- [WHAT IS ASKED]: Set down all of the data that follows word for word, without the images.
---------- INFORMATION SUPPLIED
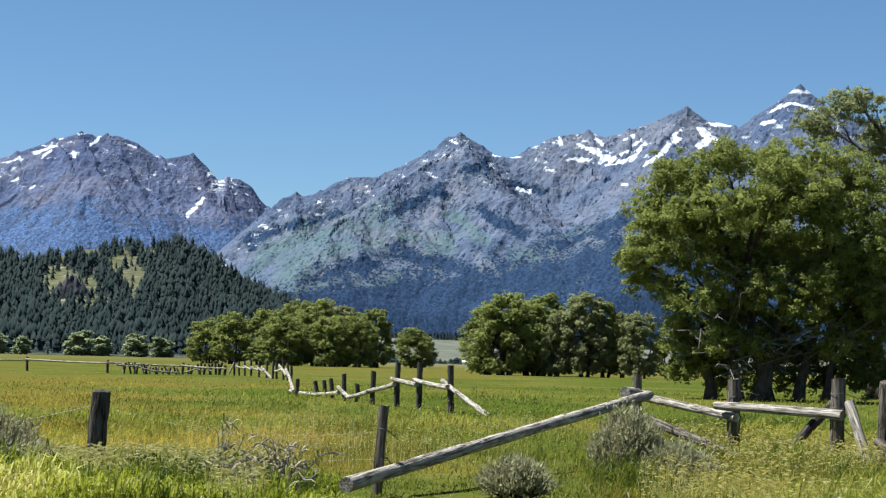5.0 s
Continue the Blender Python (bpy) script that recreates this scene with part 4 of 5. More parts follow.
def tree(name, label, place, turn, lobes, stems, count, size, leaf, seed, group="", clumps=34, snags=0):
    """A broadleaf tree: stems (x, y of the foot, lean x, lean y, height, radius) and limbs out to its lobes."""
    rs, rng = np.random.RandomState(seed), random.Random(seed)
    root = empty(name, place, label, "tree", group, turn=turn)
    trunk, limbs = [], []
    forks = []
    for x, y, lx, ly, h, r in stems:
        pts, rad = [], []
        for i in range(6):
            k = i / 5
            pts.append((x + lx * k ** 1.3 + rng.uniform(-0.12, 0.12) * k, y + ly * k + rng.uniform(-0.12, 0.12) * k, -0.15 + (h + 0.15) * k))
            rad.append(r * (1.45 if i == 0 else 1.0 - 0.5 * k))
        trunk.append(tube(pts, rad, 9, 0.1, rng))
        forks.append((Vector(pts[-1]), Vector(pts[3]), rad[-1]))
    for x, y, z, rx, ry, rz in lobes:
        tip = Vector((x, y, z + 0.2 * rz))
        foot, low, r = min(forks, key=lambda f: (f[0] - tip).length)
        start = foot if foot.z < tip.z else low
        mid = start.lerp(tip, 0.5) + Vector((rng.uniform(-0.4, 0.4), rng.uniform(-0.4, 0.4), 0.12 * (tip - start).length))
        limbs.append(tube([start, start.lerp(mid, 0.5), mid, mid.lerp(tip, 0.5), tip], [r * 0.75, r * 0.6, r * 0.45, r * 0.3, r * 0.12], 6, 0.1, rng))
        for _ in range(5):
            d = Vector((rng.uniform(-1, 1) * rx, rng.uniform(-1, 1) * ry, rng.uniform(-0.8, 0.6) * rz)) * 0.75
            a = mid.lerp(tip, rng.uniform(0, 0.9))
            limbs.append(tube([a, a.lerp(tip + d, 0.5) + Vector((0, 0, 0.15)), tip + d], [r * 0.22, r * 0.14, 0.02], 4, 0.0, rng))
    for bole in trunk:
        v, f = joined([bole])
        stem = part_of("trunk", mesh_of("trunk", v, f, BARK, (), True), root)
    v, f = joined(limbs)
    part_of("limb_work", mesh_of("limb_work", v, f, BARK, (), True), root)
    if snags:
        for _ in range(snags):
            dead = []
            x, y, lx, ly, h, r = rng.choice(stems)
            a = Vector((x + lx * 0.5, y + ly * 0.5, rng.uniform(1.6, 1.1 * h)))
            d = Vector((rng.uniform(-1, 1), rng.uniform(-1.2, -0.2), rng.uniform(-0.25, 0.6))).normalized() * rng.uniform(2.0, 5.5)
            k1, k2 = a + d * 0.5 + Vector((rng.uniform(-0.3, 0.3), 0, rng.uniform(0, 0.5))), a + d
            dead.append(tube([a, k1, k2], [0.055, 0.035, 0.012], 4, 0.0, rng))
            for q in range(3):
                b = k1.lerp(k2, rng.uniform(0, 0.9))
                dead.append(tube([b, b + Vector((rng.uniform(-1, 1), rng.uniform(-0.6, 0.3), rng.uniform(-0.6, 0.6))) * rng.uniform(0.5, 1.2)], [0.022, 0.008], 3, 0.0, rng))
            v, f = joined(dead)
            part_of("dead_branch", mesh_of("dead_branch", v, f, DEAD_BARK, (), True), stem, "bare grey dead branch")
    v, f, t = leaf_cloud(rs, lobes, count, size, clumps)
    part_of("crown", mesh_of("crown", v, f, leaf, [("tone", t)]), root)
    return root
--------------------
- [SOLUTION BELOW]:
5.0 s
Continue the Blender Python (bpy) script that recreates this scene with part 4 of 5. More parts follow.
def tree(name, label, place, turn, lobes, stems, count, size, leaf, seed, group="", clumps=34, snags=0):
    """A broadleaf tree: stems (x, y of the foot, lean x, lean y, height, radius) and limbs out to its lobes."""
    rs, rng = np.random.RandomState(seed), random.Random(seed)
    root = empty(name, place, label, "tree", group, turn=turn)
    trunk, limbs = [], []
    forks = []
    for x, y, lx, ly, h, r in stems:
        pts, rad = [], []
        for i in range(6):
            k = i / 5
            pts.append((x + lx * k ** 1.3 + rng.uniform(-0.12, 0.12) * k, y + ly * k + rng.uniform(-0.12, 0.12) * k, -0.15 + (h + 0.15) * k))
            rad.append(r * (1.45 if i == 0 else 1.0 - 0.5 * k))
        trunk.append(tube(pts, rad, 9, 0.1, rng))
        forks.append((Vector(pts[-1]), Vector(pts[3]), rad[-1]))
    for x, y, z, rx, ry, rz in lobes:
        tip = Vector((x, y, z + 0.2 * rz))
        foot, low, r = min(forks, key=lambda f: (f[0] - tip).length)
        start = foot if foot.z < tip.z else low
        mid = start.lerp(tip, 0.5) + Vector((rng.uniform(-0.4, 0.4), rng.uniform(-0.4, 0.4), 0.12 * (tip - start).length))
        limbs.append(tube([start, start.lerp(mid, 0.5), mid, mid.lerp(tip, 0.5), tip], [r * 0.75, r * 0.6, r * 0.45, r * 0.3, r * 0.12], 6, 0.1, rng))
        for _ in range(5):
            d = Vector((rng.uniform(-1, 1) * rx, rng.uniform(-1, 1) * ry, rng.uniform(-0.8, 0.6) * rz)) * 0.75
            a = mid.lerp(tip, rng.uniform(0, 0.9))
            limbs.append(tube([a, a.lerp(tip + d, 0.5) + Vector((0, 0, 0.15)), tip + d], [r * 0.22, r * 0.14, 0.02], 4, 0.0, rng))
    for bole in trunk:
        v, f = joined([bole])
        stem = part_of("trunk", mesh_of("trunk", v, f, BARK, (), True), root)
    v, f = joined(limbs)
    part_of("limb_work", mesh_of("limb_work", v, f, BARK, (), True), root)
    if snags:
        for _ in range(snags):
            dead = []
            x, y, lx, ly, h, r = rng.choice(stems)
            a = Vector((x + lx * 0.5, y + ly * 0.5, rng.uniform(1.6, 1.1 * h)))
            d = Vector((rng.uniform(-1, 1), rng.uniform(-1.2, -0.2), rng.uniform(-0.25, 0.6))).normalized() * rng.uniform(2.0, 5.5)
            k1, k2 = a + d * 0.5 + Vector((rng.uniform(-0.3, 0.3), 0, rng.uniform(0, 0.5))), a + d
            dead.append(tube([a, k1, k2], [0.055, 0.035, 0.012], 4, 0.0, rng))
            for q in range(3):
                b = k1.lerp(k2, rng.uniform(0, 0.9))
                dead.append(tube([b, b + Vector((rng.uniform(-1, 1), rng.uniform(-0.6, 0.3), rng.uniform(-0.6, 0.6))) * rng.uniform(0.5, 1.2)], [0.022, 0.008], 3, 0.0, rng))
            v, f = joined(dead)
            part_of("dead_branch", mesh_of("dead_branch", v, f, DEAD_BARK, (), True), stem, "bare grey dead branch")
    v, f, t = leaf_cloud(rs, lobes, count, size, clumps)
    part_of("crown", mesh_of("crown", v, f, leaf, [("tone", t)]), root)
    return root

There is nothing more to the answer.